A Masterclass in Creeping Dread
Visually, the film is a nightmare of perspective. Polanski hired Sven Nykvist—Ingmar Bergman’s legendary cinematographer—to capture the sickly yellows and oppressive shadows of the apartment complex. They used a "Louma" crane, a piece of tech that was brand new at the time, allowing the camera to drift through the courtyard like a ghost. It makes the building feel like a Panopticon where everyone is watching, and no one is helping.
The performances are uniformly excellent, if dialed to a pitch of "uncomfortably heightened." Isabelle Adjani provides the only breath of fresh air as Stella, a friend of the dead girl who represents a life Trelkovsky is too terrified to lead. But even her presence feels tainted by the film’s overwhelming cynicism. The supporting cast, featuring veterans like Jo Van Fleet and Bernard Fresson, creates a gallery of grotesques that feel like they stepped out of a George Grosz painting.
As the film progresses, the logic begins to dissolve. Trelkovsky finds a tooth hidden in a hole in the wall. He starts wearing Simone's clothes. He buys her brand of cigarettes. Is he being possessed? Is it a conspiracy? Or is Trelkovsky just a man so hollow that he’ll fill his vacuum of a personality with whatever the neighbors tell him to be?
The VHS Cult of the Cracked Face
When The Tenant hit theaters in 1976, it was largely dismissed. Critics found it too dark, too weird, and perhaps a bit too indulgent on Polanski’s part. It took the home video revolution of the late 70s and early 80s to turn this into the cult obsession it is today.
I remember the Paramount Home Video box art vividly: a man’s face (Polanski’s) literally cracking open to reveal the apartment building inside his skull. It was a "shelf-talker" that promised a psychological meltdown, and for those of us who rented it on a grainy VHS tape, the low-res quality actually enhanced the film’s grimy, tactile atmosphere. On a CRT television, the dark corners of Trelkovsky’s room looked even deeper and more suspicious.

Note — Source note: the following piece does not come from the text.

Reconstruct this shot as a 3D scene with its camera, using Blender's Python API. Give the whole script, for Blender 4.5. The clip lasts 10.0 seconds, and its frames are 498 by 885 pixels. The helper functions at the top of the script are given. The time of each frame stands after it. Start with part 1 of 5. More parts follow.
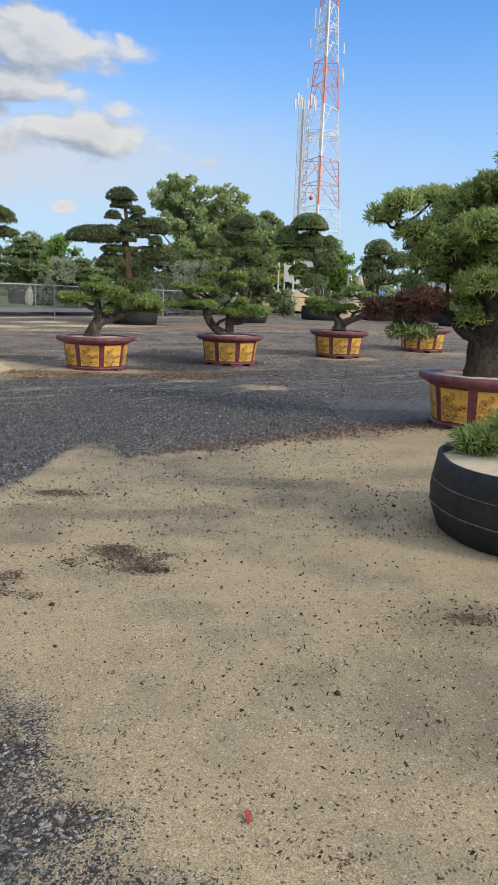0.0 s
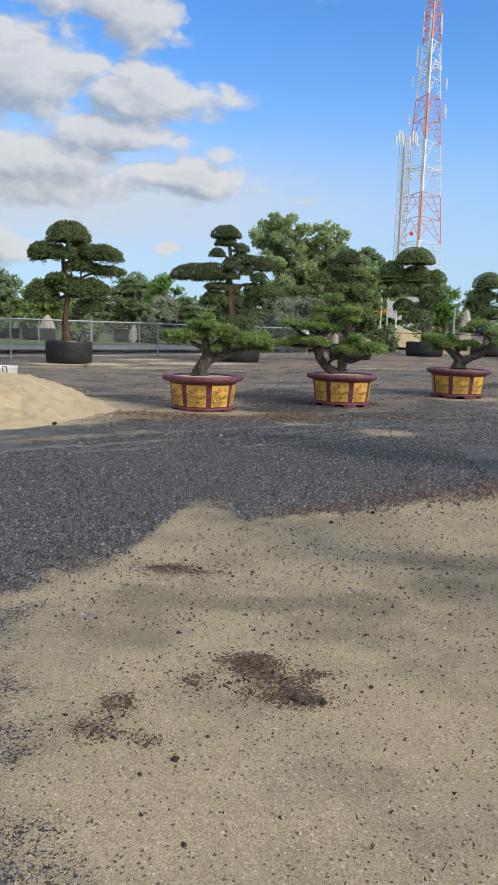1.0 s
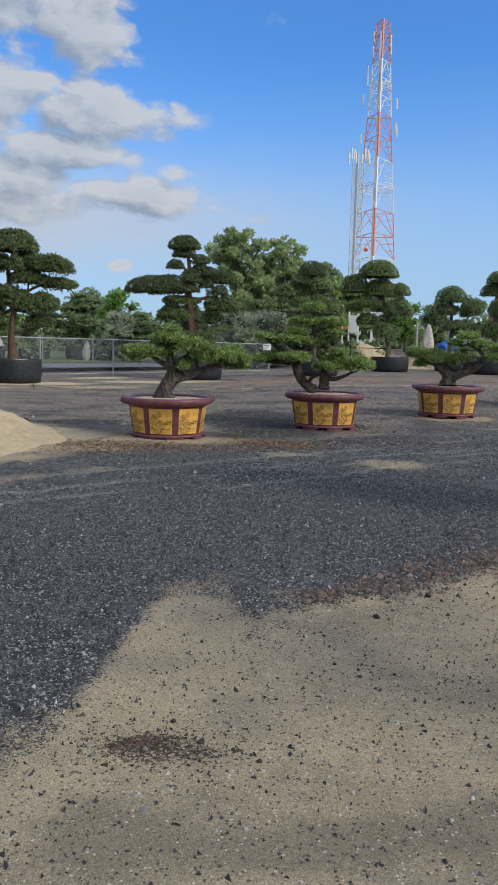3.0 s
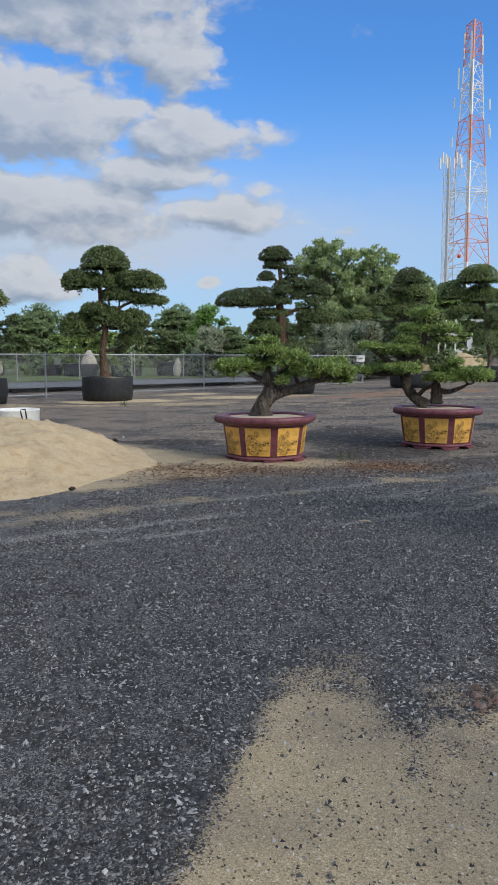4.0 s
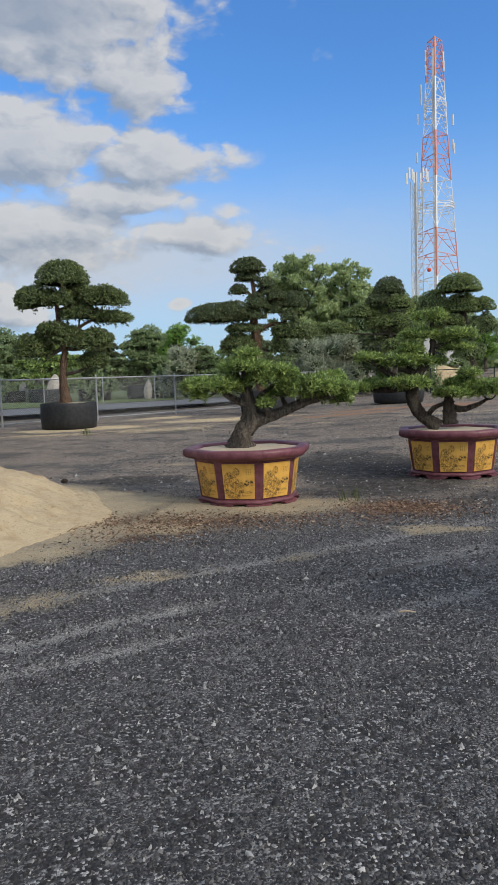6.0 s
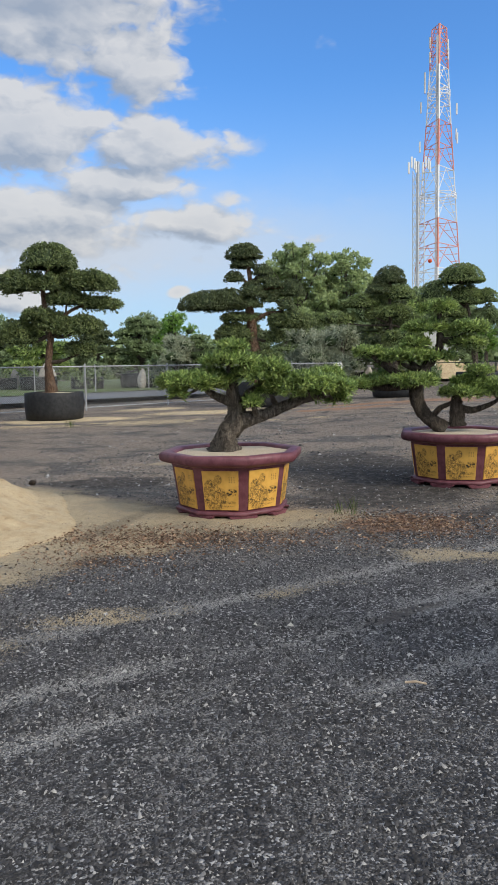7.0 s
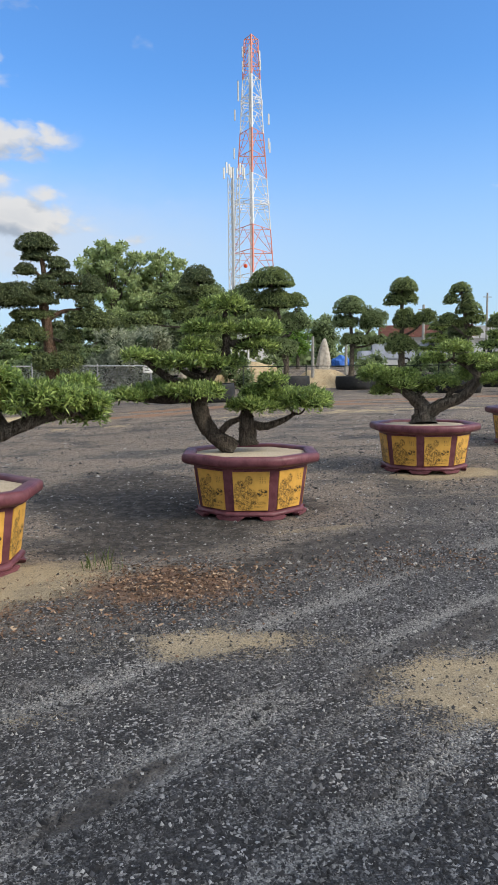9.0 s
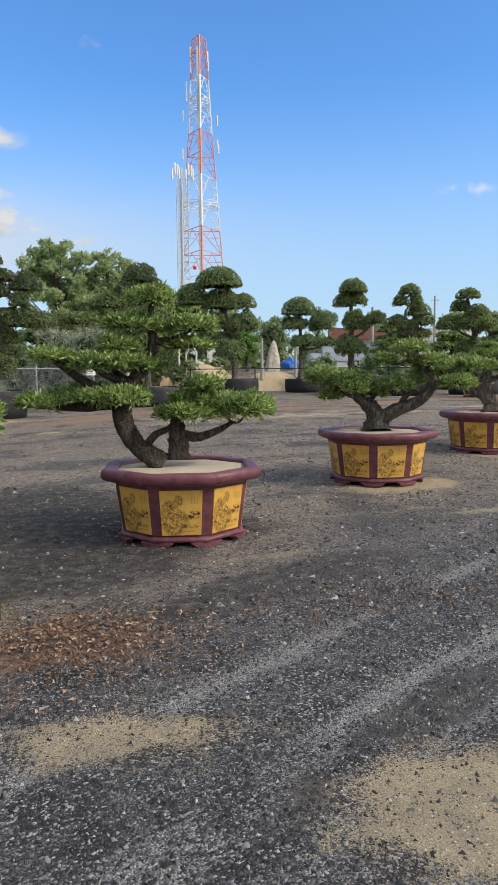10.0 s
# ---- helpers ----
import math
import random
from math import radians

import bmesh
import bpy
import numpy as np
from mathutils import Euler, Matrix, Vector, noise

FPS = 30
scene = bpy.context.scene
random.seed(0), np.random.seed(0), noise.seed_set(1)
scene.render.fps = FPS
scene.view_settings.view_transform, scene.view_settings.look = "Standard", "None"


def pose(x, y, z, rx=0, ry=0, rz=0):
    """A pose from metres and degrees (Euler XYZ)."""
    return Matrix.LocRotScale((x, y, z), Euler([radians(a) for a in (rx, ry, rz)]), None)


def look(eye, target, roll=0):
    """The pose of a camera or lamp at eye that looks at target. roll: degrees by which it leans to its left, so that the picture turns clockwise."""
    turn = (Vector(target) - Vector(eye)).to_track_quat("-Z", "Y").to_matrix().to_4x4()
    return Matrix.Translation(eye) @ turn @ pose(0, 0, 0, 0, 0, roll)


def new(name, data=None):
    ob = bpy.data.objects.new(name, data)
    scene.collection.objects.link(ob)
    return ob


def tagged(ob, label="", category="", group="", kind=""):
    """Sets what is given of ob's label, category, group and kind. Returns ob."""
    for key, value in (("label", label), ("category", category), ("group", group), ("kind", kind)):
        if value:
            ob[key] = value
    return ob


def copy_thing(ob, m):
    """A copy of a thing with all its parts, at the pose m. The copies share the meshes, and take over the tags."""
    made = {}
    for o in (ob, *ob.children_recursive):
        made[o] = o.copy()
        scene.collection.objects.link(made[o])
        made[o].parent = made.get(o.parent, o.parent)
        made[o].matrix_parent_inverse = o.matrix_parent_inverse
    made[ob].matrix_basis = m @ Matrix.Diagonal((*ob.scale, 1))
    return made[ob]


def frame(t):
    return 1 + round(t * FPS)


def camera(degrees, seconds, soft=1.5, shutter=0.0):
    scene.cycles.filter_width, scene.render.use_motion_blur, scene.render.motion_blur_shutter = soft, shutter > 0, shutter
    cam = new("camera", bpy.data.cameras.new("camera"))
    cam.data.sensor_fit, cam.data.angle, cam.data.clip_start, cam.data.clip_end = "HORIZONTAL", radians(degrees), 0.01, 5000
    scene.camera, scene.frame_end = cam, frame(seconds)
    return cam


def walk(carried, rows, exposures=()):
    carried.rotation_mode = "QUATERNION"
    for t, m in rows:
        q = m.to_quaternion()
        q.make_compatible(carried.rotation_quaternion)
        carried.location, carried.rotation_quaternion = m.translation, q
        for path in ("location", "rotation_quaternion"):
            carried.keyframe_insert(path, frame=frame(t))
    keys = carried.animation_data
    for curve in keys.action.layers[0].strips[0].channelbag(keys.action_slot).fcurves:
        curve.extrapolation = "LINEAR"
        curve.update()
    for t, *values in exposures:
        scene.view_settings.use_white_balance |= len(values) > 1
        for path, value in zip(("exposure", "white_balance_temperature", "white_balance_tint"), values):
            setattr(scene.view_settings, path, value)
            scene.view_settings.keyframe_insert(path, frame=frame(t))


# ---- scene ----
cam = camera(38.1, 10.0, soft=1.2)
PATH = [
    (0, (-0.36, 0.422, 1.578), (-0.219, 2.377, 1.18), 2.2),
    (0.5, (-0.538, 0.964, 1.599), (-0.518, 2.935, 1.262), -0.9),
    (1, (-0.692, 1.482, 1.574), (-0.815, 3.454, 1.264), 1.7),
    (1.5, (-0.753, 1.956, 1.55), (-0.898, 3.927, 1.237), 3.0),
    (2, (-0.9, 2.419, 1.554), (-0.984, 4.396, 1.264), 2.2),
    (2.2, (-0.959, 2.616, 1.57), (-1.0, 4.596, 1.289), 1.6),
    (3.3, (-1.201, 3.785, 1.511), (-1.204, 5.768, 1.25), 1.3),
    (3.5, (-1.279, 4.027, 1.519), (-1.294, 6.009, 1.253), 1.0),
    (4, (-1.376, 4.571, 1.51), (-1.626, 6.542, 1.281), -0.1),
    (4.5, (-1.552, 5.101, 1.512), (-2.052, 7.031, 1.365), -1.2),
    (5, (-1.626, 5.681, 1.473), (-2.142, 7.61, 1.357), -2.1),
    (5.5, (-1.625, 6.236, 1.478), (-1.974, 8.2, 1.328), -1.9),
    (6, (-1.675, 6.806, 1.49), (-1.859, 8.79, 1.313), -1.9),
    (6.2, (-1.655, 7.025, 1.463), (-1.807, 9.011, 1.28), -1.8),
    (7.3, (-1.591, 8.123, 1.577), (-1.773, 10.104, 1.367), -0.9),
    (7.5, (-1.526, 8.338, 1.552), (-1.685, 10.321, 1.347), -0.7),
    (8, (-1.321, 8.764, 1.613), (-1.327, 10.754, 1.41), -0.1),
    (8.5, (-1.173, 9.238, 1.626), (-1.001, 11.219, 1.418), -0.2),
    (9, (-0.944, 9.651, 1.606), (-0.634, 11.616, 1.398), -0.5),
    (9.5, (-0.766, 10.11, 1.607), (-0.424, 12.069, 1.396), 0.1),
    (10, (-0.58, 10.65, 1.597), (-0.138, 12.59, 1.395), -0.5),
]
walk(cam, [(t, look(eye, target, roll)) for t, eye, target, roll in PATH],
     exposures=[(0.0, 0.04, 6500, 10), (0.5, 0.06, 6450, 10), (1.0, 0.0, 6320, 10), (1.5, -0.30, 6080, 10), (2.0, -0.30, 6000, 10), (3.5, -0.24, 5980, 10), (4.5, -0.22, 6080, 10), (5.5, -0.19, 6250, 10), (6.0, -0.19, 6320, 10), (7.5, 0.05, 6400, 10), (8.5, 0.1, 6530, 10), (10.0, 0.06, 6530, 10)])

# ---- world, sun ----
SUN_TO = Vector((0.76, -0.42, 0.56)).normalized()
sun = new("sun", bpy.data.lights.new("sun", "SUN"))
sun.data.energy, sun.data.angle, sun.data.color = 2.6, radians(12), (1.0, 0.89, 0.72)
sun.matrix_world = look(SUN_TO * 50, (0, 0, 0))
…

It’s a film that demands multiple viewings, largely because the sound design is so intricate. Every creak of a floorboard and every hushed whisper in the hallway feels like a direct assault on the protagonist’s sanity. It belongs to that wonderful 70s era where directors were allowed to make "art" movies that were also genuinely terrifying—before the blockbuster era sanitized the psychological thriller into something more predictable.
The Tenant is not a "fun" movie, but it is an essential one for anyone who appreciates the architecture of a breakdown. It captures a specific type of urban anxiety—the fear that you don't really own your life, you just rent it from people who hate you. By the time the cyclical, screaming finale arrives, you’ll realize that Polanski has pulled off a terrifying trick: he’s made you feel as trapped as the man on the screen. It’s a dark, intense masterpiece that stays with you long after you’ve turned off the lights and tried to sleep. Just try not to make too much noise.